Covid-19: qu'est-ce que l'ARN messager, la technologie à la base du vaccin à l'essai?
Il ne s'agit encore que des premiers résultats d'un essai de phase 3, certes à grande échelle - on compte 43.538 patients concernés à ce jour selon France Inter - mais la société pharmaceutique Pfizer, associée à l'allemand BioNTech, a annoncé lundi disposer d'un vaccin "efficace à 90%" contre le Covid-19. Or, parmi les quatre grandes catégories de vaccins développés contre le virus, celle utilisée par Pfizer n'avait encore jamais fait ses preuves. Elle se fonde sur une technologie nouvelle, dite de l'acide ribonucléique messager ou plus simplement ARN messager.

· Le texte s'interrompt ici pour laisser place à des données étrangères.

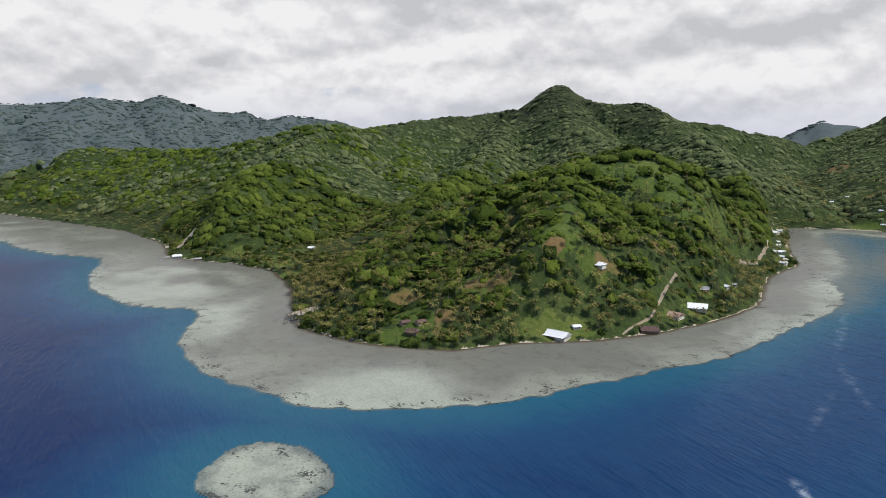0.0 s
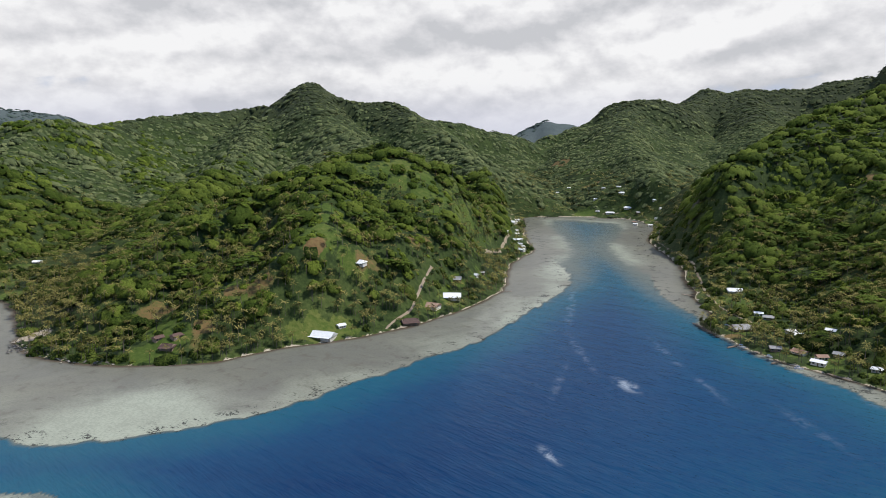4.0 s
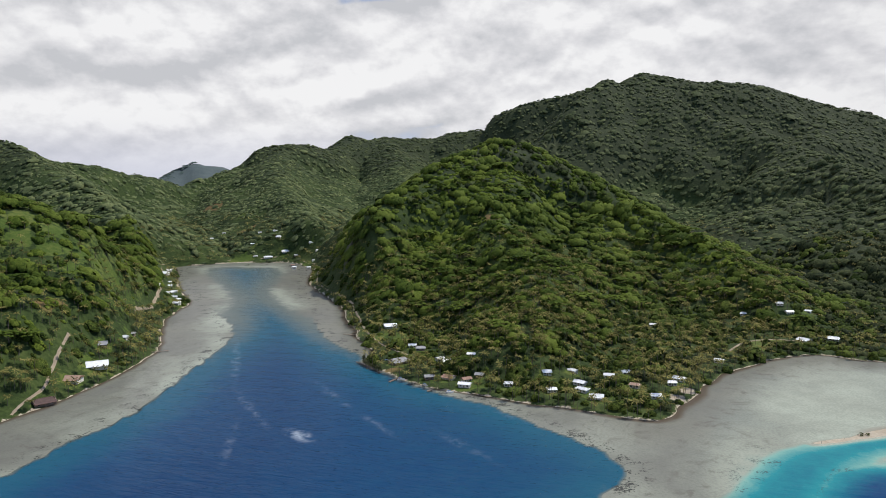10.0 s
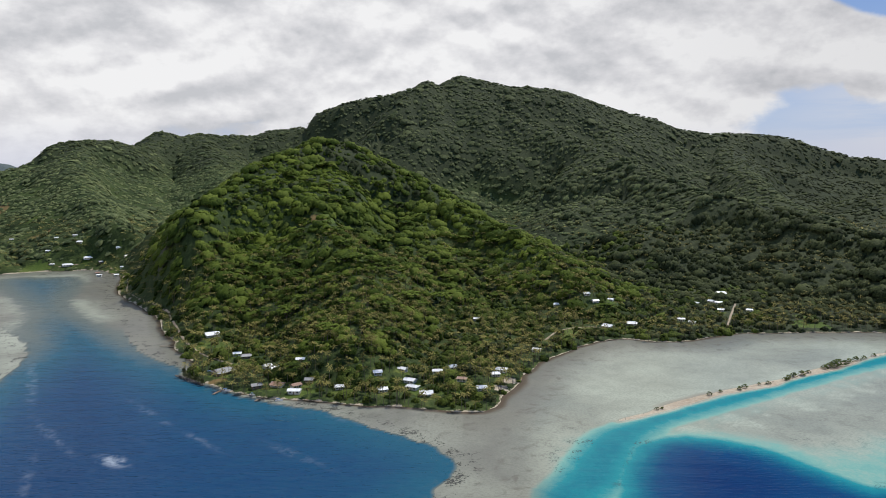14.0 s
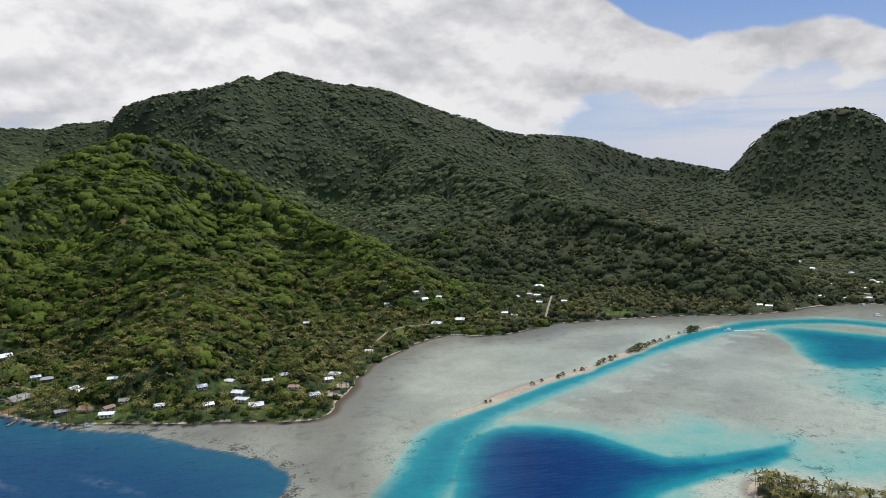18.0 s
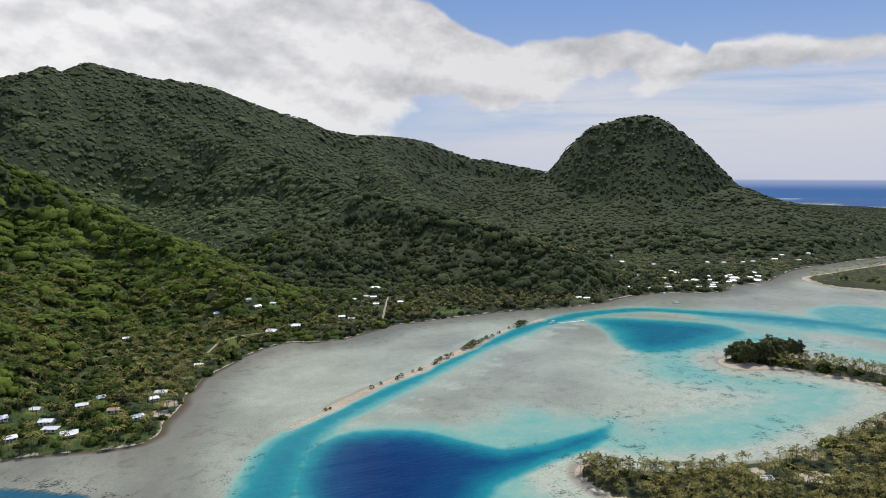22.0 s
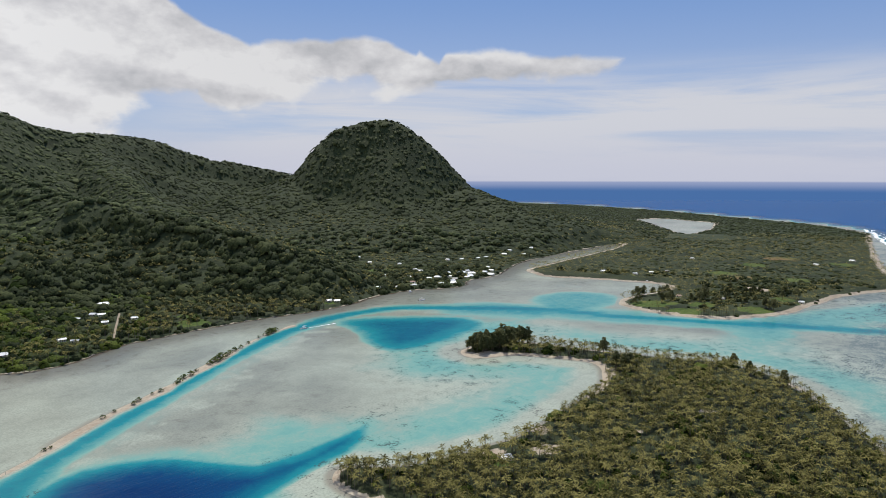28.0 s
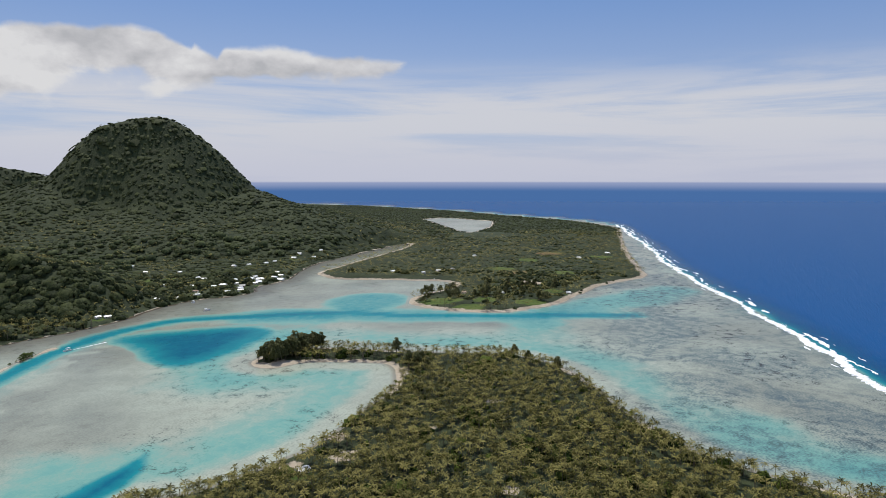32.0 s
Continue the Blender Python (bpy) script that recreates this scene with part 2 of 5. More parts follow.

Consignes pour la machinerie
Le but des vaccins est d'entraîner notre système immunitaire à reconnaître le coronavirus, lui faire monter ses défenses de façon préventive, afin de neutraliser le vrai virus s'il venait à nous infecter. Des vaccins conventionnels peuvent être faits de virus inactivés (polio, grippe), atténués (rougeole, fièvre jaune), ou tout simplement de protéines appelées antigènes (hépatite B).
Mais dans le cas de Pfizer et de son partenaire allemand BioNTech, ou de Moderna, qui utilise la même technique mais n'a pas encore annoncé de résultats, on injecte dans l'organisme des brins d'instructions génétiques appelées ARN messager, c'est-à-dire la molécule qui dit à nos cellules ce qu'il faut fabriquer.
Toute cellule étant une mini-usine de protéines, selon les instructions génétiques contenues dans son noyau, l'ARN messager du vaccin vient s'insérer et prendre le contrôle de cette machinerie. Il s'agit alors de faire fabriquer un antigène spécifique du coronavirus: la "spicule" du coronavirus, sa pointe si reconnaissable qui se trouve à sa surface et lui permet de s'attacher aux cellules humaines pour les pénétrer.
Une production "très facile"
Cette pointe, inoffensive en elle-même, sera ensuite détectée par le système immunitaire qui va produire des anticorps, et ces anticorps vont rester, montant la garde pendant, espèrent les scientifiques, une longue durée.
Une fois le matériel génétique injecté, "les cellules qui sont au site de l'injection vont se mettre à produire, de façon transitoire, une des protéines du virus, en l'occurrence la protéine S, la protéine de spicule", a expliqué Christophe D'Enfert, directeur scientifique de l'Institut Pasteur.
L'avantage est qu'avec cette méthode, il est inutile de cultiver un pathogène en laboratoire, c'est l'organisme qui fait le travail. C'est pour cette raison que ces vaccins sont plus rapides à mettre au point. Pas besoin de cellules ou d'oeufs de poules (comme pour les vaccins contre la grippe) pour fabriquer ce vaccin. "Les vaccins ARN ont pour particularité intéressante de pouvoir être produits très facilement en très grande quantité", résume Daniel Floret, vice-président de la Commission technique des vaccinations, à la Haute autorité de santé.
A très basse température
Quant à la protéine du coronavirus, elle "ne va pas être produite en permanence, ça va s'arrêter", car comme pour tout vaccin, le système immunitaire va détruire les cellules qui produisent la protéine virale. "Le processus va donc s'éteindre de lui-même", explique Bruno Pitard (Inserm/Université de Nantes), à la tête d'une startup qui travaille sur ce type de vaccins.
L'inconvénient de ces derniers cependant: ils doivent être stockés à très basse température. Le gouvernement américain a ainsi entrepris depuis plusieurs mois de mettre en place la logistique nécessaire.